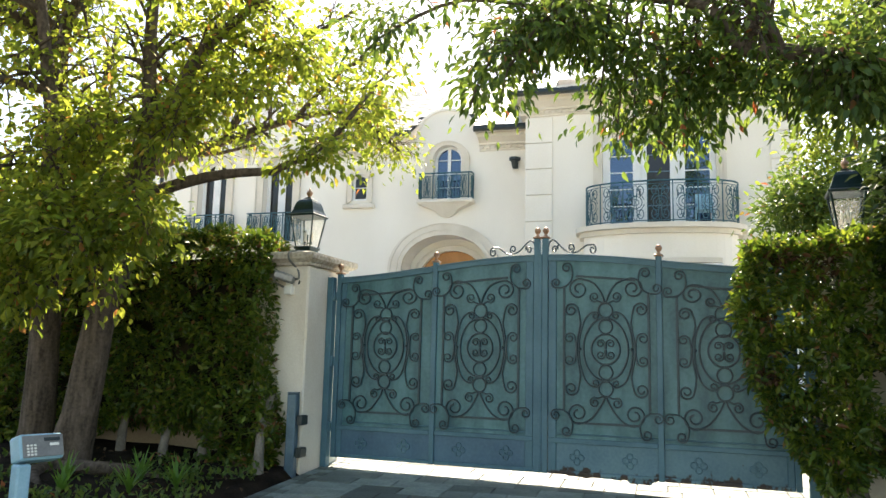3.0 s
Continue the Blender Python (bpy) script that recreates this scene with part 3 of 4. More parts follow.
Z0 = 1.455                         # height of the ornament's middle
HALF_SCROLLS = {
    "side_scroll": (curl(.375, .425, .078, 180, 1.5, -1)[::-1] + [(.272, .28), (.302, .12), (.312, 0), (.302, -.12), (.272, -.28)] + curl(.375, -.425, .078, 180, 1.5, 1), .0105),
    "edge_scroll": (curl(.392, .118, .062, 180, 1.4, -1)[::-1] + [(.318, 0)] + curl(.392, -.118, .062, 180, 1.4, 1), .009),
    "upper_scroll": ([(.006, .50), (.04, .60), (.12, .715)] + curl(.29, .655, .115, 112, 1.55, -1), .0115),
    "upper_curl": ([(.012, .502), (.045, .505)] + curl(.118, .568, .058, -128, 1.45, 1), .0095),
    "lower_scroll": ([(.006, -.50), (.05, -.60), (.15, -.735)] + curl(.30, -.685, .115, -112, 1.55, 1), .0115),
    "lower_curl": ([(.012, -.502), (.045, -.505)] + curl(.118, -.568, .058, 128, 1.45, -1), .0095),
    "outer_arc": (curl(.112, .362, .040, 100, 1.15, 1)[::-1] + [(.165, .385), (.225, .32), (.272, .17), (.288, 0), (.272, -.17), (.225, -.32), (.165, -.385)] + curl(.112, -.362, .040, -100, 1.15, -1), .0105),
    "cross_curl_upper": ([(.004, .004), (.006, .05)] + curl(.052, .060, .047, 170, 1.35, -1), .009),
    "cross_curl_lower": ([(.004, -.004), (.006, -.05)] + curl(.052, -.060, .047, -170, 1.35, 1), .009),
}
CORNER_UP = (curl(.424, .080, .060, 190, 1.4, -1)[::-1] + [(.356, .01), (.378, -.075), (.452, -.138)] + curl(.542, -.088, .060, -115, 1.4, 1), .0105)
CORNER_LOW = (curl(.424, -.080, .060, 170, 1.4, 1)[::-1] + [(.356, -.01), (.378, .075), (.452, .138)] + curl(.542, .088, .060, 115, 1.4, -1), .0105)


def bar2d(pts, rad, y=-0.014, sx=1, up=1.0, cx=0.0, cz=0.0, per=2):
    q = [(cx + sx * u, y, cz + (z * up if z > 0 else z)) for u, z in pts]
    b = bmesh.new()
    p = smooth_path(q, per) if per > 1 else [Vector(k) for k in q]
    tube(b, p, rad, 5)
    return b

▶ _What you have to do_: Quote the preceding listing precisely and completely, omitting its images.

▶ _Right answer_:
3.0 s
Continue the Blender Python (bpy) script that recreates this scene with part 3 of 4. More parts follow.
Z0 = 1.455                         # height of the ornament's middle
HALF_SCROLLS = {
    "side_scroll": (curl(.375, .425, .078, 180, 1.5, -1)[::-1] + [(.272, .28), (.302, .12), (.312, 0), (.302, -.12), (.272, -.28)] + curl(.375, -.425, .078, 180, 1.5, 1), .0105),
    "edge_scroll": (curl(.392, .118, .062, 180, 1.4, -1)[::-1] + [(.318, 0)] + curl(.392, -.118, .062, 180, 1.4, 1), .009),
    "upper_scroll": ([(.006, .50), (.04, .60), (.12, .715)] + curl(.29, .655, .115, 112, 1.55, -1), .0115),
    "upper_curl": ([(.012, .502), (.045, .505)] + curl(.118, .568, .058, -128, 1.45, 1), .0095),
    "lower_scroll": ([(.006, -.50), (.05, -.60), (.15, -.735)] + curl(.30, -.685, .115, -112, 1.55, 1), .0115),
    "lower_curl": ([(.012, -.502), (.045, -.505)] + curl(.118, -.568, .058, 128, 1.45, -1), .0095),
    "outer_arc": (curl(.112, .362, .040, 100, 1.15, 1)[::-1] + [(.165, .385), (.225, .32), (.272, .17), (.288, 0), (.272, -.17), (.225, -.32), (.165, -.385)] + curl(.112, -.362, .040, -100, 1.15, -1), .0105),
    "cross_curl_upper": ([(.004, .004), (.006, .05)] + curl(.052, .060, .047, 170, 1.35, -1), .009),
    "cross_curl_lower": ([(.004, -.004), (.006, -.05)] + curl(.052, -.060, .047, -170, 1.35, 1), .009),
}
CORNER_UP = (curl(.424, .080, .060, 190, 1.4, -1)[::-1] + [(.356, .01), (.378, -.075), (.452, -.138)] + curl(.542, -.088, .060, -115, 1.4, 1), .0105)
CORNER_LOW = (curl(.424, -.080, .060, 170, 1.4, 1)[::-1] + [(.356, -.01), (.378, .075), (.452, .138)] + curl(.542, .088, .060, 115, 1.4, -1), .0105)


def bar2d(pts, rad, y=-0.014, sx=1, up=1.0, cx=0.0, cz=0.0, per=2):
    q = [(cx + sx * u, y, cz + (z * up if z > 0 else z)) for u, z in pts]
    b = bmesh.new()
    p = smooth_path(q, per) if per > 1 else [Vector(k) for k in q]
    tube(b, p, rad, 5)
    return b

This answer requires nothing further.